(CNN) — They seem like a perfect solution to China's traffic-clogged streets and toxic air: Bikesharing schemes.
They've exploded in popularity in past 12 months, with brightly colored bikes owned by several different companies flooding China's major cities. Residents can rent them via apps on their smartphones.
But some local authorities say the bikes have become a nuisance and one Shanghai district has confiscated almost 5,000 bikes and impounded them in a parking lot. Striking aerial photos of the orange, yellow, blue, green bikes were widely shared by Internet users in China last week.
A man walks past impounded bicycles from the bike-sharing schemes Mobike and Ofo in Shanghai on March 1, 2017.
"Despite making citizens' lives easier, the overwhelming number of shared bikes has paralyzed existing bike parking and management, " a statement from the Huangpu district government said.
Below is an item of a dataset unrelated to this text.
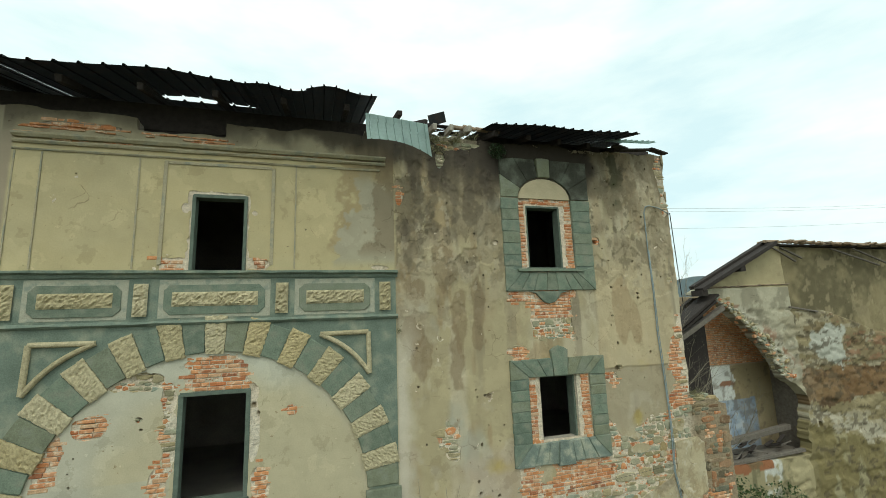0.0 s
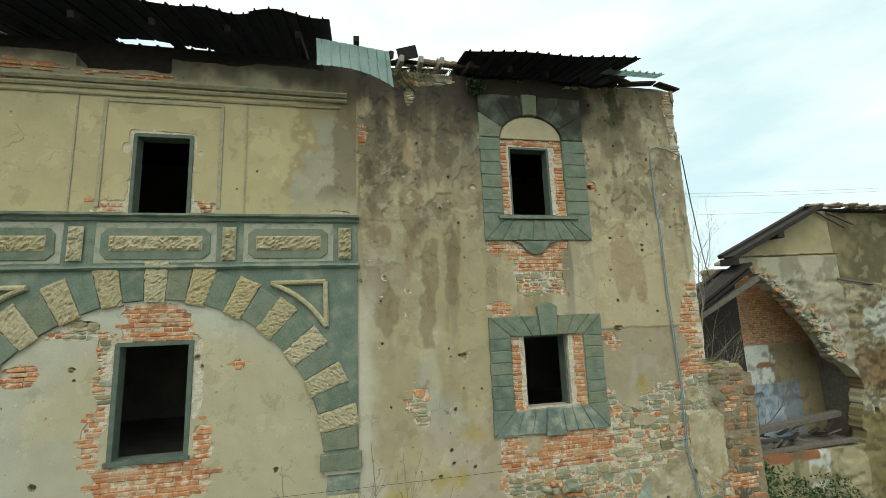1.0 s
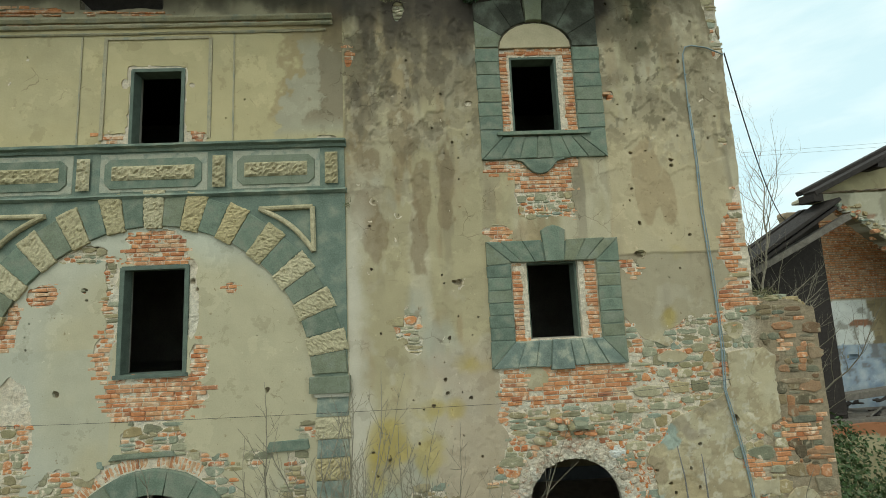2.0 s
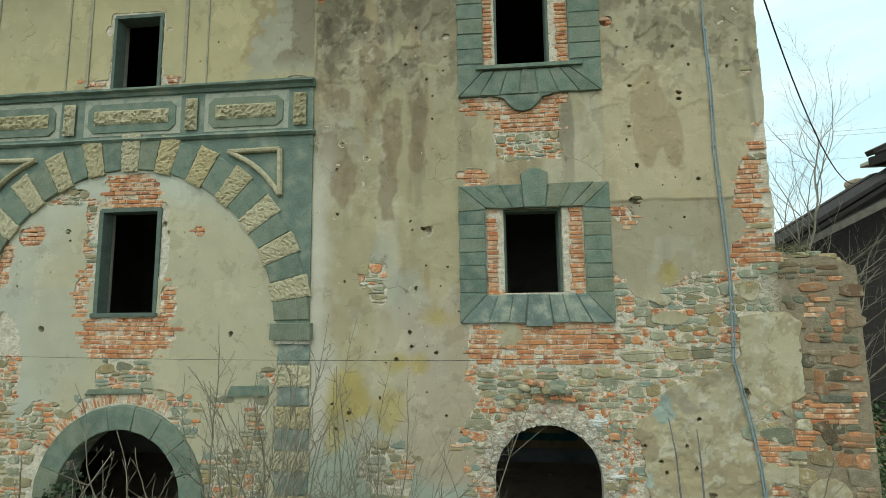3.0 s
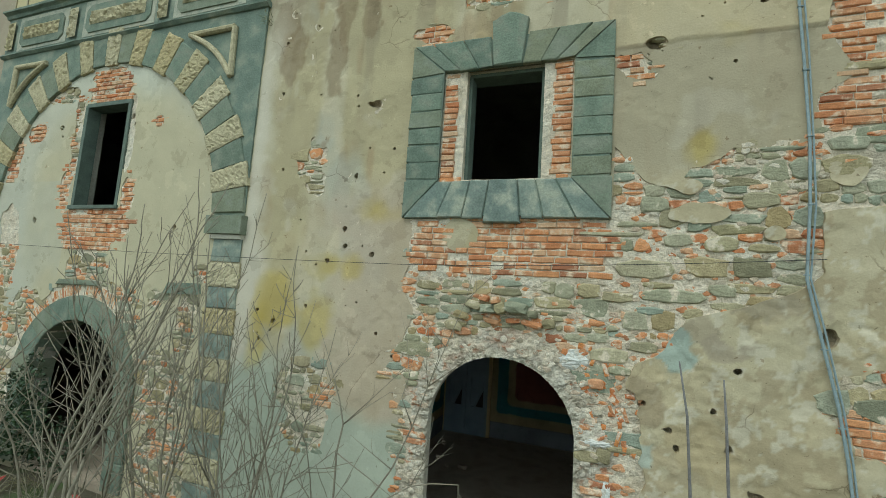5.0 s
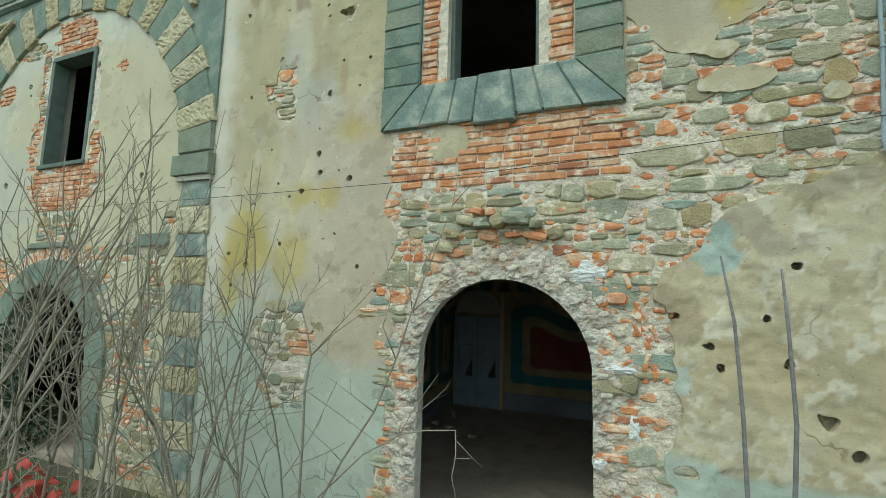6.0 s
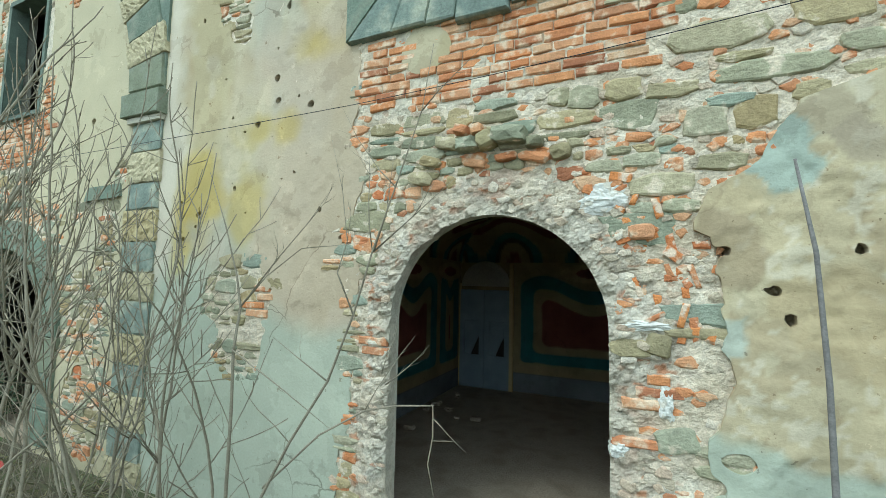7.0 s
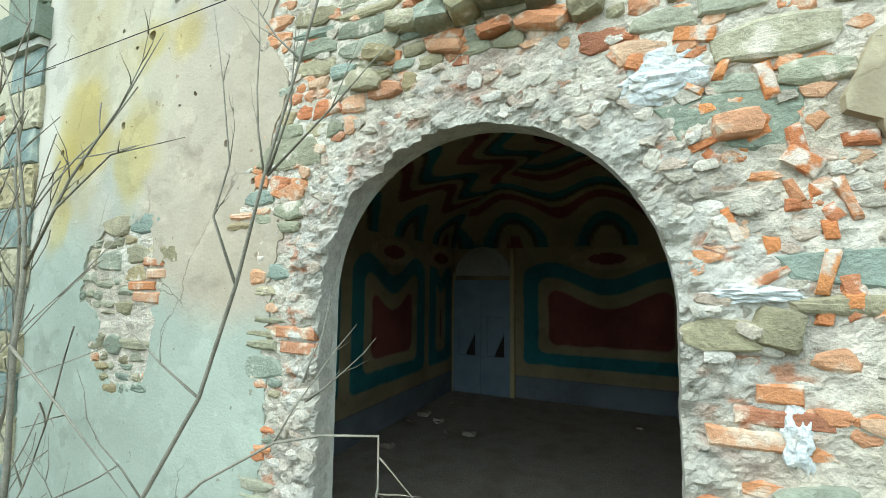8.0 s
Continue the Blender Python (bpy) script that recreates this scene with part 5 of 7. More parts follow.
# rubble: cells of a jittered grid, each a stone of its own
def clip(poly, px, pz, qx, qz):
    """Keeps the side of the mid line nearer to p than to q."""
    mx, mz, nx, nz = (px + qx) / 2, (pz + qz) / 2, qx - px, qz - pz
    res = []
    for i in range(len(poly)):
        a, b = poly[i], poly[(i + 1) % len(poly)]
        da, db = (a[0] - mx) * nx + (a[1] - mz) * nz, (b[0] - mx) * nx + (b[1] - mz) * nz
        if da <= 0:
            res.append(a)
        if (da < 0 < db) or (db < 0 < da):
            t = da / (da - db)
            res.append((a[0] + t * (b[0] - a[0]), a[1] + t * (b[1] - a[1])))
    return res

def rubble(x0, x1, z0, z1, gx, gz, seed):
    q = random.Random(seed)
    nx, nz = int((x1 - x0) / gx), int((z1 - z0) / gz)
    squash = gx / gz * 0.85
    pts = {(i, j): (x0 + (i + 0.5 + 0.5 * (j % 2) + q.uniform(-0.42, 0.42)) * gx, (z0 + (j + 0.5 + q.uniform(-0.34, 0.34)) * gz) * squash) for i in range(-2, nx + 2) for j in range(-2, nz + 2)}
    cells = []
    for i in range(nx):
        for j in range(nz):
            px, pz = pts[i, j]
            poly = [(px - 2 * gx, pz - 2 * gx), (px + 2 * gx, pz - 2 * gx), (px + 2 * gx, pz + 2 * gx), (px - 2 * gx, pz + 2 * gx)]
            for di in range(-2, 3):
                for dj in range(-2, 3):
                    if (di or dj) and (i + di, j + dj) in pts:
                        poly = clip(poly, px, pz, *pts[i + di, j + dj])
            cells.append([(a, b / squash) for a, b in poly])
    return cells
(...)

"The unregulated parking and riding has caused constant problems and complaints."
A guard who works at the Shanghai parking lot told CNN Monday that traffic police had confiscated the bikes because they had been illegally parked. He added that the bikes were from seven different bikesharing companies.
By Tuesday afternoon, 20% of the bikes had been picked up, a parking manager said.
Shanghai has impounded thousands of brightly coloured bikes placed on city streets by cycle-sharing companies.
Cao Guoxing, a spokesperson for bikeshare operator Mobike said it had reclaimed its bikes "after consulting with the government."
To prevent the problem happening again, Cao said the Mobike app would have a new feature from next week that recommended designated parking spots.
A spokesperson for Ofo, one of the companies whose bikes were confiscated in Shanghai said "some coworkers are following up on the situation" and declined to give further details. The company has one million bikes in operation nationwide.
Bluegogo, another bikesharing company, didn't reply to a CNN request for comment.
This picture taken on February 20, 2017 shows an employee of a parking firm putting bicycles from the bike-sharing schemes into a truck in Shanghai.
That number is expected to jump to a staggering of 500,000 shared bikes by this June, according to Guo Jianrong, secretary general of Shanghai Bicycle Association.
"By then, the market will be saturated," he said.
Until the turn of the century, bikes were the main form of transport in Chinese cities. But in recent years, as Chinese have grown richer, bicycles have been replaced by private cars, motorbikes and better provision of public transport.
This picture taken on January 16, 2017 shows rented bicycles from bike-sharing schemes in Shenzhen.
Bikesharing is hardly new, but what makes it unique in China is that its usually station free -- which means that users can technically leave the bikes anywhere they want.
It's also cheap. It costs just 0.5 to 1 yuan ($0.07-$0.15) for a 30-minute ride.
Shanghai is not the only city in China where bikesharing has had teething problems. More than 500 bikes rented out by bikesharing firms were left piled up in the southern city of Shenzhen in January, the South China Morning Post reported.